My personal opinions about Joe Paterno’s role in the Jerry Sandusky case aren’t important right now. We have lost a man who meant quite a lot to individuals around the world both in and out of the Penn State community, and it’s time for all of us to say goodbye. Everybody deals with death in his/her own way. My oldest brother lost his battle with cancer at the young age of 20 (I was 7 at the time). My wife’s father passed away in a here one minute, gone the next moment that devastated an entire family. I’ve lost two grandparents in the past couple of years, one less than a year before my wedding day. As I grow older, I find myself immune from experiencing a flood of emotions whenever such events occur.
Everybody’s different, however, and many individuals flocking to State College, PA for public viewings and/or Thursday’s Joe Paterno memorial service are struggling to deal with the death of the Penn State icon who was, for us in the PSU family, more than an old man who coached a football team. While heading home to Centre County this week just isn’t for me, I understand why some are choosing to take time off from work or school to say one final farewell to Paterno. I have just one request for the people planning to be in or around Penn State over the next few days.

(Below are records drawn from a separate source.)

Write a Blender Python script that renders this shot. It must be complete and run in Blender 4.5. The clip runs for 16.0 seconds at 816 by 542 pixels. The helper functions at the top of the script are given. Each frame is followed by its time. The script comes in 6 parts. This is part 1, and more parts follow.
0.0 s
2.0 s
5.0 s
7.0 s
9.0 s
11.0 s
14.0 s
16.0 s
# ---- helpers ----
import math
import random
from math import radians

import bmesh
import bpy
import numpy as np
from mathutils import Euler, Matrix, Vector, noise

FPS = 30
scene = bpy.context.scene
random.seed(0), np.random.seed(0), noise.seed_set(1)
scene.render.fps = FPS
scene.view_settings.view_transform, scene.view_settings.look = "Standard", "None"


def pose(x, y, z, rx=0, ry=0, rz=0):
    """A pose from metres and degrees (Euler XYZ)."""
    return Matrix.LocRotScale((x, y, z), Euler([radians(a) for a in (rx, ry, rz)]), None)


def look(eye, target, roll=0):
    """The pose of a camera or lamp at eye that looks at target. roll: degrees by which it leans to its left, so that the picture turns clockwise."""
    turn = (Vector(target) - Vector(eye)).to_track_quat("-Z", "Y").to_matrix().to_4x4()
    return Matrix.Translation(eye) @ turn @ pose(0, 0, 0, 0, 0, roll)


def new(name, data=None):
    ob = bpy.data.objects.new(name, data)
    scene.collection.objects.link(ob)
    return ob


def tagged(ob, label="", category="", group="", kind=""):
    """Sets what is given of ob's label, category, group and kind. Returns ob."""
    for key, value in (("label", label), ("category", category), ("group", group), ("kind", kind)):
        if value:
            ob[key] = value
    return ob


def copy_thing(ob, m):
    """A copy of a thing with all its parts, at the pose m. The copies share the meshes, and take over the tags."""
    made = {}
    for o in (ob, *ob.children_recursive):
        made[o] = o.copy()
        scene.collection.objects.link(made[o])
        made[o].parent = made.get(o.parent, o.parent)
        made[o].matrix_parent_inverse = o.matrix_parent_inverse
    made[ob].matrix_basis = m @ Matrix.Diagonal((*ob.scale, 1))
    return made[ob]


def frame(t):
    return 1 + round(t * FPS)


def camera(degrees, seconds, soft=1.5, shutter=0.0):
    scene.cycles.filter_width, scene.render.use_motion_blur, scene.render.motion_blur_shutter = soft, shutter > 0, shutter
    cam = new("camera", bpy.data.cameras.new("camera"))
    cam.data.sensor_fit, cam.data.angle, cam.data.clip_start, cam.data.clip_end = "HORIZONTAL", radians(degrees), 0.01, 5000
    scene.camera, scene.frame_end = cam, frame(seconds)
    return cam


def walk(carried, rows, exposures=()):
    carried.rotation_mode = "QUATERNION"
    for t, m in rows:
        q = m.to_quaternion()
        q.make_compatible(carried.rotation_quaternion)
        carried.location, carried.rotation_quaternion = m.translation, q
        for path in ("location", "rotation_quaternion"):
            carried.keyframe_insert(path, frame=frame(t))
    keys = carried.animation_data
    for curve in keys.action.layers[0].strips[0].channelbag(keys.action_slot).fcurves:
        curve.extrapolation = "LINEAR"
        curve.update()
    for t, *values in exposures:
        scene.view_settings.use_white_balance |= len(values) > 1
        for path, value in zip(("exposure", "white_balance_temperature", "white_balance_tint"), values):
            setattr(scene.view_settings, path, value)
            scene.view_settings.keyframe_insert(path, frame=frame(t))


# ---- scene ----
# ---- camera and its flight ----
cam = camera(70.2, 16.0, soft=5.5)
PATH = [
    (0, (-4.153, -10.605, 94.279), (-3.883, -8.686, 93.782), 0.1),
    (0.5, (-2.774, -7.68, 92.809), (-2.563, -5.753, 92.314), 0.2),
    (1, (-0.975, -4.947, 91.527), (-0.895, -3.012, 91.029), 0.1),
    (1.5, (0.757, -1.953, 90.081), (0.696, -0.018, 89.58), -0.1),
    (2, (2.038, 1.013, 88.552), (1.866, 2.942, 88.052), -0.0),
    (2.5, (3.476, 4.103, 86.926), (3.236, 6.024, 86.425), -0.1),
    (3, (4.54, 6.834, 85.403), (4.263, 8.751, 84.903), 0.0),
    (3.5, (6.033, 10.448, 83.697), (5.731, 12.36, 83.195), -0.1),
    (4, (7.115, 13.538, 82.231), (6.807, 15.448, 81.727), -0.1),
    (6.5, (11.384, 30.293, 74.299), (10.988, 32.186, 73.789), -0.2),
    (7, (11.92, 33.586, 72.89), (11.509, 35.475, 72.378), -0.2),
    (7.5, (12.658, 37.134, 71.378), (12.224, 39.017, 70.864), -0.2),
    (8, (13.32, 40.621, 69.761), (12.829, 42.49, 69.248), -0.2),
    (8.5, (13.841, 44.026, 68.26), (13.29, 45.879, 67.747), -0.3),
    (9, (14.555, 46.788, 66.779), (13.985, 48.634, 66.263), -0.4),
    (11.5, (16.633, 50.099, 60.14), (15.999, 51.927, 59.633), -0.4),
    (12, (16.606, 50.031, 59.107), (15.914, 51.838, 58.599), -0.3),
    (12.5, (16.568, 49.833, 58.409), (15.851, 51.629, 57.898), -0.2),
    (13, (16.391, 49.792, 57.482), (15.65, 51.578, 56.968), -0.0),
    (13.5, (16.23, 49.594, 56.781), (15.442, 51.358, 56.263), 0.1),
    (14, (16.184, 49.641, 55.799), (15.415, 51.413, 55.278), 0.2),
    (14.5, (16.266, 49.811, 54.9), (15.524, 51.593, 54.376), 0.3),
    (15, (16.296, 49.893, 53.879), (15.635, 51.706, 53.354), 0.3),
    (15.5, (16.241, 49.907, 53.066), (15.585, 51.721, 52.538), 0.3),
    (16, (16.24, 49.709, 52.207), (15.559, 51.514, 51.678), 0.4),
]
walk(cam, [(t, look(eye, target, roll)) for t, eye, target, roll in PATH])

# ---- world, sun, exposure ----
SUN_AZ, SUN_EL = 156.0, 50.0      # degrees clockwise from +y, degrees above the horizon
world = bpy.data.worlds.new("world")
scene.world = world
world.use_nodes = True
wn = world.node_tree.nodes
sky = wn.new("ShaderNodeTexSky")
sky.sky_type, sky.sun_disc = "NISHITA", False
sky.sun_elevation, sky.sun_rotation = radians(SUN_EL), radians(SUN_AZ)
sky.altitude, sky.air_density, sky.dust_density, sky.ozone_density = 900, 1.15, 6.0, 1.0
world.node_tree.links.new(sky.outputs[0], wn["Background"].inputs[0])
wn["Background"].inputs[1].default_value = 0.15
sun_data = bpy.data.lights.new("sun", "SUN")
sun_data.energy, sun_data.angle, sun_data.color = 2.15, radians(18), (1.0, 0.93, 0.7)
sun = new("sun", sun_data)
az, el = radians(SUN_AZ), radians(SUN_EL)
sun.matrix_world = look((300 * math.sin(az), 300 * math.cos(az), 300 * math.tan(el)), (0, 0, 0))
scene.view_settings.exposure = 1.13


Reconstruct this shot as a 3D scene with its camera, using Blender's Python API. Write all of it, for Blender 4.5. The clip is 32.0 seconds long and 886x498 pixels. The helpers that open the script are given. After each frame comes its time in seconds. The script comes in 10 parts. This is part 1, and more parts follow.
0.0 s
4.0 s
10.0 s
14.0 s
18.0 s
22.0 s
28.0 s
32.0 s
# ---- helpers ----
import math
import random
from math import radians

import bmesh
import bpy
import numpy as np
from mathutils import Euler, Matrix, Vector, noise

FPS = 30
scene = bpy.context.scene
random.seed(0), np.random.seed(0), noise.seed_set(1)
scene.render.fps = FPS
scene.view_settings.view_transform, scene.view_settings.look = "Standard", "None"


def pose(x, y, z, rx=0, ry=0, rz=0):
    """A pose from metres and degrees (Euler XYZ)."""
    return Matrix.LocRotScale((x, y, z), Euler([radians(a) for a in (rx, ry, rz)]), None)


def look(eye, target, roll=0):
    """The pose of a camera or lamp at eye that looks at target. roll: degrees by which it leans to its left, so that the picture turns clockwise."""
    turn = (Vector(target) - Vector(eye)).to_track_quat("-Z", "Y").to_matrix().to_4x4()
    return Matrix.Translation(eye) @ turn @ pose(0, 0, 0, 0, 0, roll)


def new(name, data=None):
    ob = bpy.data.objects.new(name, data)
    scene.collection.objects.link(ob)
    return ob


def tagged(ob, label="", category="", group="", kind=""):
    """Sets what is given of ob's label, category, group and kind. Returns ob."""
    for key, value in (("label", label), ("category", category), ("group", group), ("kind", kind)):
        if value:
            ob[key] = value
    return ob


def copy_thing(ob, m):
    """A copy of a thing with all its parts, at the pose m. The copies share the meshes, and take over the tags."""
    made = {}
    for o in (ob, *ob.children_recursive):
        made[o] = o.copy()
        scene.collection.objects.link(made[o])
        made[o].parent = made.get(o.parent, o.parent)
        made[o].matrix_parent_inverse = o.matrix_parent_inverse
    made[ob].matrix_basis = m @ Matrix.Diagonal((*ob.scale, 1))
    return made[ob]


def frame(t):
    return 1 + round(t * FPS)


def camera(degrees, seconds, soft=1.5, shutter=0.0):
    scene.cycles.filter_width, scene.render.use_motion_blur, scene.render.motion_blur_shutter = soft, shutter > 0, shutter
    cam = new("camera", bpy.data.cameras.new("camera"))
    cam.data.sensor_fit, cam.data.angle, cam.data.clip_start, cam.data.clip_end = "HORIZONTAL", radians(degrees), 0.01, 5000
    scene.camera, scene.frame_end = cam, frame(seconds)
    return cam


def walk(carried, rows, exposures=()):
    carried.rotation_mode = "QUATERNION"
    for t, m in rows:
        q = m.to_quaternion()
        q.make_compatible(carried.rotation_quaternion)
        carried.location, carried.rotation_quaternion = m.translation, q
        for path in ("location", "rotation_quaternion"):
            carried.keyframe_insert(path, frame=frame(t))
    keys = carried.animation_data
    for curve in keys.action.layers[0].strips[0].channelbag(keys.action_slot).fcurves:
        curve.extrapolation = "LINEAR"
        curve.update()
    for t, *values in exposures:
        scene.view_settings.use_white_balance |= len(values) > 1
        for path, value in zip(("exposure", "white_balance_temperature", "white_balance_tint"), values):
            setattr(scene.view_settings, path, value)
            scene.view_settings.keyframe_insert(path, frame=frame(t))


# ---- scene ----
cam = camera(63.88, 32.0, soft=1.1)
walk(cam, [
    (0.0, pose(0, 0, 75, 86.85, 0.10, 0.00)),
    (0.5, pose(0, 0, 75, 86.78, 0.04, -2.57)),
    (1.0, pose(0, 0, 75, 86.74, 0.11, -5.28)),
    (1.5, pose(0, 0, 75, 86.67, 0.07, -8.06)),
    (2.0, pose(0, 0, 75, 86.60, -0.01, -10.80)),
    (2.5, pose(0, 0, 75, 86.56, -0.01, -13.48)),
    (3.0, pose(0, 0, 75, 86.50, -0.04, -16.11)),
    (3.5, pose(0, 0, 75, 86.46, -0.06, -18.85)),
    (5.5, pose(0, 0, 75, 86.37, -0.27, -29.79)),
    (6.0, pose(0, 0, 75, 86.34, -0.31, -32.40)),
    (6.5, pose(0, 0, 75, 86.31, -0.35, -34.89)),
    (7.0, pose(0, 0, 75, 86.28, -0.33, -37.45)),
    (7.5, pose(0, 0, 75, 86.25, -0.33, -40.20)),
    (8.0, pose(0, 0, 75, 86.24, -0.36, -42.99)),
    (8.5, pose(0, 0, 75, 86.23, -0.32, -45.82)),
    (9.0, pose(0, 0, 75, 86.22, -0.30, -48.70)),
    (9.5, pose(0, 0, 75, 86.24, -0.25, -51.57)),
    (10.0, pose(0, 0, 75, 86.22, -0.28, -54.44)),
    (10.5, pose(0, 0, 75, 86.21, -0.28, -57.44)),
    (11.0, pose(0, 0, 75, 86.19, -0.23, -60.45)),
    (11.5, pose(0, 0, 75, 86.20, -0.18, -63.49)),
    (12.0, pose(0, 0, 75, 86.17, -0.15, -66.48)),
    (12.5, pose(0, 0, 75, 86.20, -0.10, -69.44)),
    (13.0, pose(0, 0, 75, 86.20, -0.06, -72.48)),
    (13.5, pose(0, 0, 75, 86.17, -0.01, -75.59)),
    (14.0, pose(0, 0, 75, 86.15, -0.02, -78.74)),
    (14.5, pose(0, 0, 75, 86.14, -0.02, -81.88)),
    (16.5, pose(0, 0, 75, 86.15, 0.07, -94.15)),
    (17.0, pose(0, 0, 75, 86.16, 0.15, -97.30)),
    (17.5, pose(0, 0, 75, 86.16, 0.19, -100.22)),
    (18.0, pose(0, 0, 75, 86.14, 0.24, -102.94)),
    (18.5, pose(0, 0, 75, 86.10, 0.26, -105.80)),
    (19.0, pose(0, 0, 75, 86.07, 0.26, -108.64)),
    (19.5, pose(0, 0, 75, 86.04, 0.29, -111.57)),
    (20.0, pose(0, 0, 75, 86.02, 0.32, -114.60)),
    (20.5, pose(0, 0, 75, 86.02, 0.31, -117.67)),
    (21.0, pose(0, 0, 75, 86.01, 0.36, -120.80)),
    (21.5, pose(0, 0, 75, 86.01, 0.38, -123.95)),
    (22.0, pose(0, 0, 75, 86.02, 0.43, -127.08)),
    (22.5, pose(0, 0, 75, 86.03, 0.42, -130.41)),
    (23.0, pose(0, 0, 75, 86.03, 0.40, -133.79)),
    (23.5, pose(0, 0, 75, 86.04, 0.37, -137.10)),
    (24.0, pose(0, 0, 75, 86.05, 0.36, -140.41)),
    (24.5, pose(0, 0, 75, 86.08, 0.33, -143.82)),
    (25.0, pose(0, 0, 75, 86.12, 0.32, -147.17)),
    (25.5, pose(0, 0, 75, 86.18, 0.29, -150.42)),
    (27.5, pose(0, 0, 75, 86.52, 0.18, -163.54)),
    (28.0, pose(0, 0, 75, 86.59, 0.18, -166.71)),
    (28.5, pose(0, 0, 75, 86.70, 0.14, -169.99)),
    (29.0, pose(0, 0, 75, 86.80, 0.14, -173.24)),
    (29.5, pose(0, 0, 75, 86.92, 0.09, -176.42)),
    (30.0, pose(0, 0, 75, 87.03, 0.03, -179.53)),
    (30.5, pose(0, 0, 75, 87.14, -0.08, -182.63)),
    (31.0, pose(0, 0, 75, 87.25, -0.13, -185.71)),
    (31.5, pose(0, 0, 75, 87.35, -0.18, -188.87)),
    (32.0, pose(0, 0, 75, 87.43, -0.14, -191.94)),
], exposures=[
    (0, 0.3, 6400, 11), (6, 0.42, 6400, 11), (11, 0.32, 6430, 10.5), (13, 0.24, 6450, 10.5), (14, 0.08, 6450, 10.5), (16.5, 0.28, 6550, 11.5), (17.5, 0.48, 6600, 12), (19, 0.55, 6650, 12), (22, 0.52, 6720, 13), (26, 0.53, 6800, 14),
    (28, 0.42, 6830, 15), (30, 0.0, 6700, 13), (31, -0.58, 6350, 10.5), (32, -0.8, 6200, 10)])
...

Let’s all make Joe Pa proud.
That means no bowing before the Joe Paterno statue located outside of Beaver Stadium, and no touching the statue before blessing yourself (yes, I’ve seen videos of both). Regardless of the Sandusky case, Paterno never was, nor is he, after his passing, an actual saint or religious icon. I think it’s great that the statue has become a makeshift memorial and tribute since Saturday evening. Treating it as Catholics treat the Eucharist is something straight out of Exodus, and does nothing to purge that whole “Penn State is a cult” thing that’s been going around since November.
That means giving if you haven’t already done so. THON and ProudPSUforRainn are both great causes. Paterno loyalists should also remember Special Olympics Pennsylvania, an organization Joe Pa supported for two decades. Truth is Joe Paterno wouldn’t want hours of nightly vigils following his passing. He’d much rather we all spend some time trying to make things better for the less fortunate.
That means keeping your emotions in check. The Westboro Baptist Church will be returning to Happy Valley sometime this week, and I’m willing to bet it’s not for a quiet tour of the campus. I’ve seen and heard plenty of ideas for how Penn State students and local residents can handle the will-be protesters. I like one scenario that includes PSU students circling around the WBC loons with signs of their own, a peaceful Penn State anti-protest of sorts that drowns out those spewing hate. Things got more than a bit out of hand in State College immediately after Paterno was fired, and that riot shamed all of us in the Penn State community. Let’s prevent any such actions this time around.
That means remembering those who remain the true victims in all of this. If Joe Paterno could speak to us from beyond the grave, he would tell you that he’s still not the victim here. He’d tell you he lived a full life, and that it was just his time. The allegations made against Jerry Sandusky, if true, are about as heinous as they come, and I’ll forever have more sympathy for all victims of child sex abuse than I will for Coach Paterno. I’m willing to bet that, if he could, Joe Pa would tell everybody to feel the same way. Let’s all make Paterno proud by rebuilding our shattered yet beloved Dear Old State one block at a time.